[INSTRUCTIONS FOR THE TASK]:
Render the material again word for word, skipping the pictures in it.
┌─ RECORDED DATA
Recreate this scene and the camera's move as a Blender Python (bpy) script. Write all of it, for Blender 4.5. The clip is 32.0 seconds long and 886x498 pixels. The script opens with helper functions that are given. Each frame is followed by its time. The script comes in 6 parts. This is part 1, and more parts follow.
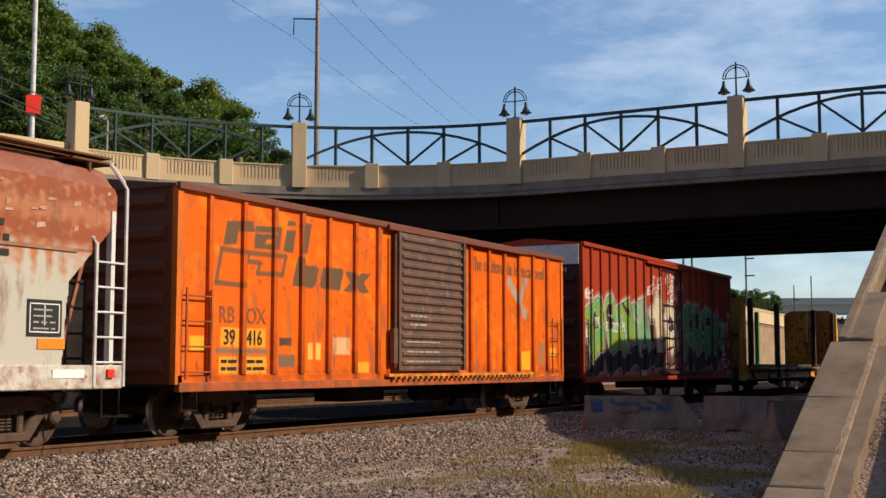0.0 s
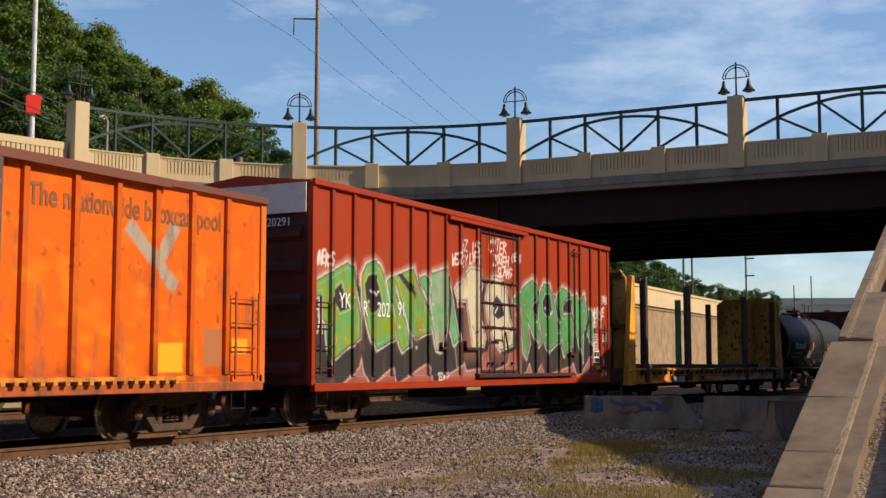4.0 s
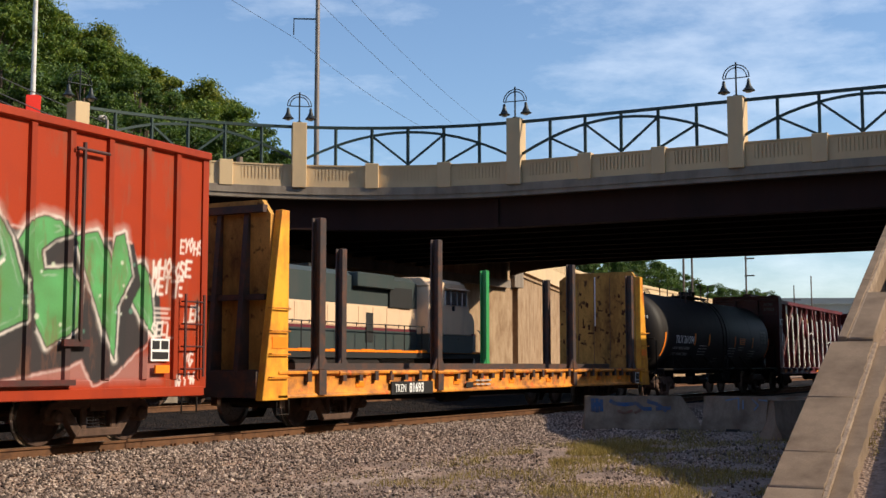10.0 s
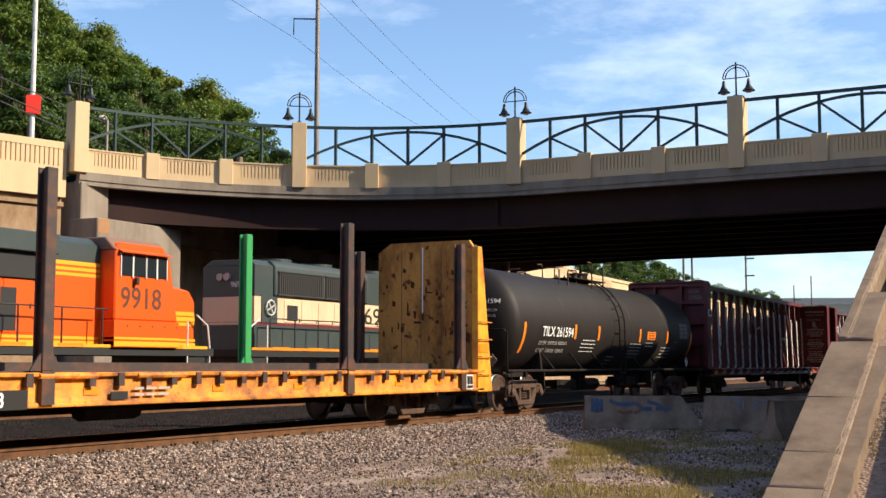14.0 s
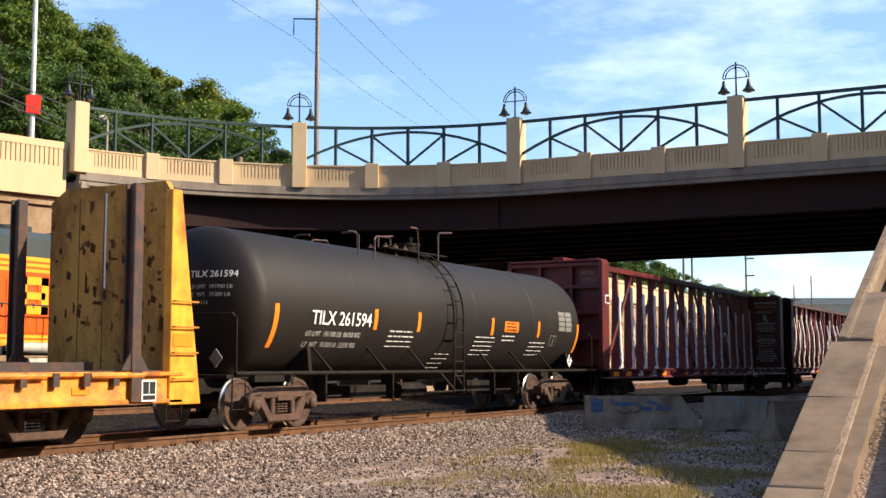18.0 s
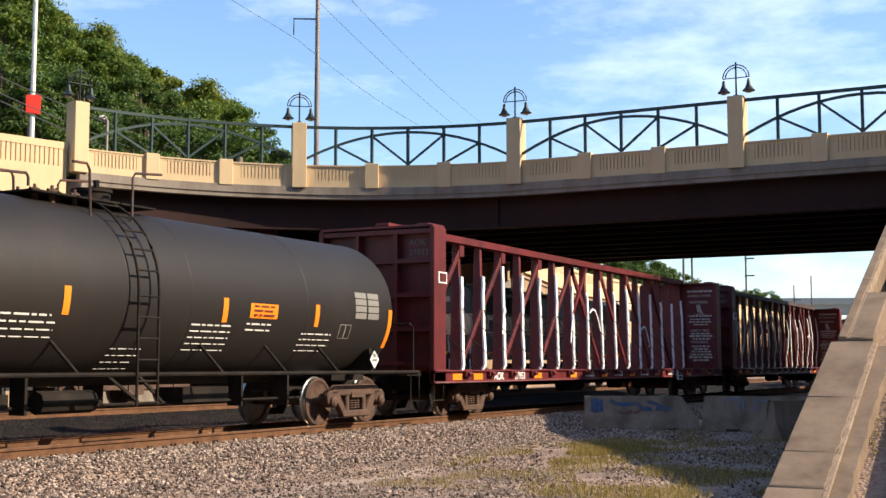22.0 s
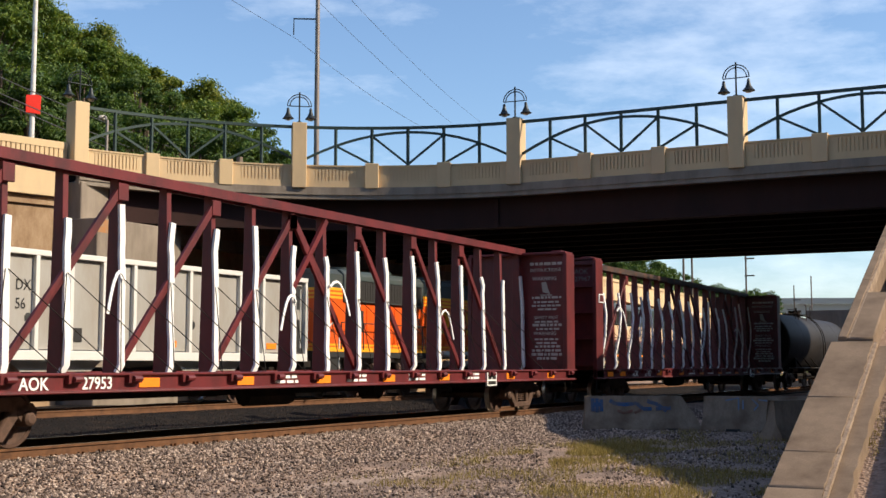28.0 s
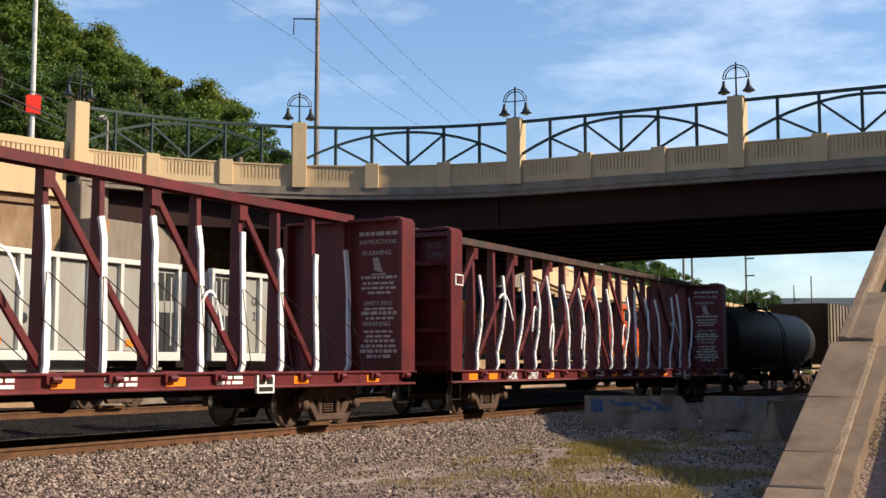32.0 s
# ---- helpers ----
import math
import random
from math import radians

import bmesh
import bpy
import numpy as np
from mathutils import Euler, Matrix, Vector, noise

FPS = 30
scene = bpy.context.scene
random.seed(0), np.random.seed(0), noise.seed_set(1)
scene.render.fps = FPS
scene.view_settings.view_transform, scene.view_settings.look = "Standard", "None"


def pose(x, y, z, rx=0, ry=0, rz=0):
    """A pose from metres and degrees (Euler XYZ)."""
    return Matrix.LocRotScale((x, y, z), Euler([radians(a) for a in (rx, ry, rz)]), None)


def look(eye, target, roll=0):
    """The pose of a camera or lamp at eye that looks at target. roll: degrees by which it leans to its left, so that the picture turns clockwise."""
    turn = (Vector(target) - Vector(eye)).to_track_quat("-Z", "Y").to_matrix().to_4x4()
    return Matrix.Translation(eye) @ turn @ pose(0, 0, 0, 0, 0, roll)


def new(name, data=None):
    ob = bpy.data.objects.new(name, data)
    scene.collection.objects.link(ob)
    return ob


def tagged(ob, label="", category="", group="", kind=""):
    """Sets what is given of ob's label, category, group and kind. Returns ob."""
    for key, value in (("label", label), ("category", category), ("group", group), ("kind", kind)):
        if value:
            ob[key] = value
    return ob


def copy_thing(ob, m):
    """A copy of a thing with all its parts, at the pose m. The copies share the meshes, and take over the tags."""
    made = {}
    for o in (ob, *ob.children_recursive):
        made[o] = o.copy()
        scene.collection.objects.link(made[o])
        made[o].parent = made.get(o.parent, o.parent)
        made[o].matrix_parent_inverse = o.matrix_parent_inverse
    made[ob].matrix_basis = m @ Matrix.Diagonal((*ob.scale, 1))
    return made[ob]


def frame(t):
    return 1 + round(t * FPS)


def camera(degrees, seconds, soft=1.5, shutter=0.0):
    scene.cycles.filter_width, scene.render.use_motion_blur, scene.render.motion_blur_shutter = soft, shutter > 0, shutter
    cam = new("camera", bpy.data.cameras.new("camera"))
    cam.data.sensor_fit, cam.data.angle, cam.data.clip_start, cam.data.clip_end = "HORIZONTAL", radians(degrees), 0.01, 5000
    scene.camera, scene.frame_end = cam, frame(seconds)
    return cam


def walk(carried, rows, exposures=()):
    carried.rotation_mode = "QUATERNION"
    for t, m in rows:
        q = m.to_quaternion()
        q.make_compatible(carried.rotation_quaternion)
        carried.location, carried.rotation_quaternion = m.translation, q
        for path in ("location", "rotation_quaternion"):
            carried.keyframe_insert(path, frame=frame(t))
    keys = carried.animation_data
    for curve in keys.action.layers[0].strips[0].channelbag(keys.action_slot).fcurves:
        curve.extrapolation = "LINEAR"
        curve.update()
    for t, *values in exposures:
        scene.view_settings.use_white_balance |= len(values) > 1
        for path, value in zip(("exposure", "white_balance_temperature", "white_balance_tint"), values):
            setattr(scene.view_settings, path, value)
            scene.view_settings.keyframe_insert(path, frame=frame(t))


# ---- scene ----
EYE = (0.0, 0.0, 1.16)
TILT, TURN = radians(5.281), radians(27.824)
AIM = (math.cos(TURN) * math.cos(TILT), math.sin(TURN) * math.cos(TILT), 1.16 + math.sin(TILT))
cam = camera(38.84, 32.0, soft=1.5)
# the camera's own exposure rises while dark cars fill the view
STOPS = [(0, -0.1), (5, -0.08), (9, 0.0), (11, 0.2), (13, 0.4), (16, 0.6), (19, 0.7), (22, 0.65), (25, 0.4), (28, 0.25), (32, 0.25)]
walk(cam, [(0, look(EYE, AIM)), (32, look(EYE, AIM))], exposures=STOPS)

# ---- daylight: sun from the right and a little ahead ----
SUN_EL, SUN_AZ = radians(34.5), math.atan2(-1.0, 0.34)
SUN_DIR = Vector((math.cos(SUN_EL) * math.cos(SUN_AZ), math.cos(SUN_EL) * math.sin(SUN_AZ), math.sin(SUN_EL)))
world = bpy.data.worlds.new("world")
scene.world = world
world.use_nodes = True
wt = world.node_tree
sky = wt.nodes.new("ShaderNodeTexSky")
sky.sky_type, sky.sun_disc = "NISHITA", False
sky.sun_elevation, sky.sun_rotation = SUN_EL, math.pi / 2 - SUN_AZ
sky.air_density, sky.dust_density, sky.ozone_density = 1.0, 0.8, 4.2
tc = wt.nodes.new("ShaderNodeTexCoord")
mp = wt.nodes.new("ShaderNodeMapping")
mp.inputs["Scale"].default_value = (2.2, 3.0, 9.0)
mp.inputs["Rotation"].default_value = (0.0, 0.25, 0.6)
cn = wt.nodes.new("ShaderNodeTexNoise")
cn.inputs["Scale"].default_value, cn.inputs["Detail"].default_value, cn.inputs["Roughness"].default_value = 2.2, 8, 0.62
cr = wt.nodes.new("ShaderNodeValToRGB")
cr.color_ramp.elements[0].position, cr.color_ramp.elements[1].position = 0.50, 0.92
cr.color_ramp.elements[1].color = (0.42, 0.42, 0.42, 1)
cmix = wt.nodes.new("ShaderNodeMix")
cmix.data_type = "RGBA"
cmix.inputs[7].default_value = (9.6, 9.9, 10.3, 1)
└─
[FULL ANSWER]:
Recreate this scene and the camera's move as a Blender Python (bpy) script. Write all of it, for Blender 4.5. The clip is 32.0 seconds long and 886x498 pixels. The script opens with helper functions that are given. Each frame is followed by its time. The script comes in 6 parts. This is part 1, and more parts follow.
0.0 s
4.0 s
10.0 s
14.0 s
18.0 s
22.0 s
28.0 s
32.0 s
# ---- helpers ----
import math
import random
from math import radians

import bmesh
import bpy
import numpy as np
from mathutils import Euler, Matrix, Vector, noise

FPS = 30
scene = bpy.context.scene
random.seed(0), np.random.seed(0), noise.seed_set(1)
scene.render.fps = FPS
scene.view_settings.view_transform, scene.view_settings.look = "Standard", "None"


def pose(x, y, z, rx=0, ry=0, rz=0):
    """A pose from metres and degrees (Euler XYZ)."""
    return Matrix.LocRotScale((x, y, z), Euler([radians(a) for a in (rx, ry, rz)]), None)


def look(eye, target, roll=0):
    """The pose of a camera or lamp at eye that looks at target. roll: degrees by which it leans to its left, so that the picture turns clockwise."""
    turn = (Vector(target) - Vector(eye)).to_track_quat("-Z", "Y").to_matrix().to_4x4()
    return Matrix.Translation(eye) @ turn @ pose(0, 0, 0, 0, 0, roll)


def new(name, data=None):
    ob = bpy.data.objects.new(name, data)
    scene.collection.objects.link(ob)
    return ob


def tagged(ob, label="", category="", group="", kind=""):
    """Sets what is given of ob's label, category, group and kind. Returns ob."""
    for key, value in (("label", label), ("category", category), ("group", group), ("kind", kind)):
        if value:
            ob[key] = value
    return ob


def copy_thing(ob, m):
    """A copy of a thing with all its parts, at the pose m. The copies share the meshes, and take over the tags."""
    made = {}
    for o in (ob, *ob.children_recursive):
        made[o] = o.copy()
        scene.collection.objects.link(made[o])
        made[o].parent = made.get(o.parent, o.parent)
        made[o].matrix_parent_inverse = o.matrix_parent_inverse
    made[ob].matrix_basis = m @ Matrix.Diagonal((*ob.scale, 1))
    return made[ob]


def frame(t):
    return 1 + round(t * FPS)


def camera(degrees, seconds, soft=1.5, shutter=0.0):
    scene.cycles.filter_width, scene.render.use_motion_blur, scene.render.motion_blur_shutter = soft, shutter > 0, shutter
    cam = new("camera", bpy.data.cameras.new("camera"))
    cam.data.sensor_fit, cam.data.angle, cam.data.clip_start, cam.data.clip_end = "HORIZONTAL", radians(degrees), 0.01, 5000
    scene.camera, scene.frame_end = cam, frame(seconds)
    return cam


def walk(carried, rows, exposures=()):
    carried.rotation_mode = "QUATERNION"
    for t, m in rows:
        q = m.to_quaternion()
        q.make_compatible(carried.rotation_quaternion)
        carried.location, carried.rotation_quaternion = m.translation, q
        for path in ("location", "rotation_quaternion"):
            carried.keyframe_insert(path, frame=frame(t))
    keys = carried.animation_data
    for curve in keys.action.layers[0].strips[0].channelbag(keys.action_slot).fcurves:
        curve.extrapolation = "LINEAR"
        curve.update()
    for t, *values in exposures:
        scene.view_settings.use_white_balance |= len(values) > 1
        for path, value in zip(("exposure", "white_balance_temperature", "white_balance_tint"), values):
            setattr(scene.view_settings, path, value)
            scene.view_settings.keyframe_insert(path, frame=frame(t))


# ---- scene ----
EYE = (0.0, 0.0, 1.16)
TILT, TURN = radians(5.281), radians(27.824)
AIM = (math.cos(TURN) * math.cos(TILT), math.sin(TURN) * math.cos(TILT), 1.16 + math.sin(TILT))
cam = camera(38.84, 32.0, soft=1.5)
# the camera's own exposure rises while dark cars fill the view
STOPS = [(0, -0.1), (5, -0.08), (9, 0.0), (11, 0.2), (13, 0.4), (16, 0.6), (19, 0.7), (22, 0.65), (25, 0.4), (28, 0.25), (32, 0.25)]
walk(cam, [(0, look(EYE, AIM)), (32, look(EYE, AIM))], exposures=STOPS)

# ---- daylight: sun from the right and a little ahead ----
SUN_EL, SUN_AZ = radians(34.5), math.atan2(-1.0, 0.34)
SUN_DIR = Vector((math.cos(SUN_EL) * math.cos(SUN_AZ), math.cos(SUN_EL) * math.sin(SUN_AZ), math.sin(SUN_EL)))
world = bpy.data.worlds.new("world")
scene.world = world
world.use_nodes = True
wt = world.node_tree
sky = wt.nodes.new("ShaderNodeTexSky")
sky.sky_type, sky.sun_disc = "NISHITA", False
sky.sun_elevation, sky.sun_rotation = SUN_EL, math.pi / 2 - SUN_AZ
sky.air_density, sky.dust_density, sky.ozone_density = 1.0, 0.8, 4.2
tc = wt.nodes.new("ShaderNodeTexCoord")
mp = wt.nodes.new("ShaderNodeMapping")
mp.inputs["Scale"].default_value = (2.2, 3.0, 9.0)
mp.inputs["Rotation"].default_value = (0.0, 0.25, 0.6)
cn = wt.nodes.new("ShaderNodeTexNoise")
cn.inputs["Scale"].default_value, cn.inputs["Detail"].default_value, cn.inputs["Roughness"].default_value = 2.2, 8, 0.62
cr = wt.nodes.new("ShaderNodeValToRGB")
cr.color_ramp.elements[0].position, cr.color_ramp.elements[1].position = 0.50, 0.92
cr.color_ramp.elements[1].color = (0.42, 0.42, 0.42, 1)
cmix = wt.nodes.new("ShaderNodeMix")
cmix.data_type = "RGBA"
cmix.inputs[7].default_value = (9.6, 9.9, 10.3, 1)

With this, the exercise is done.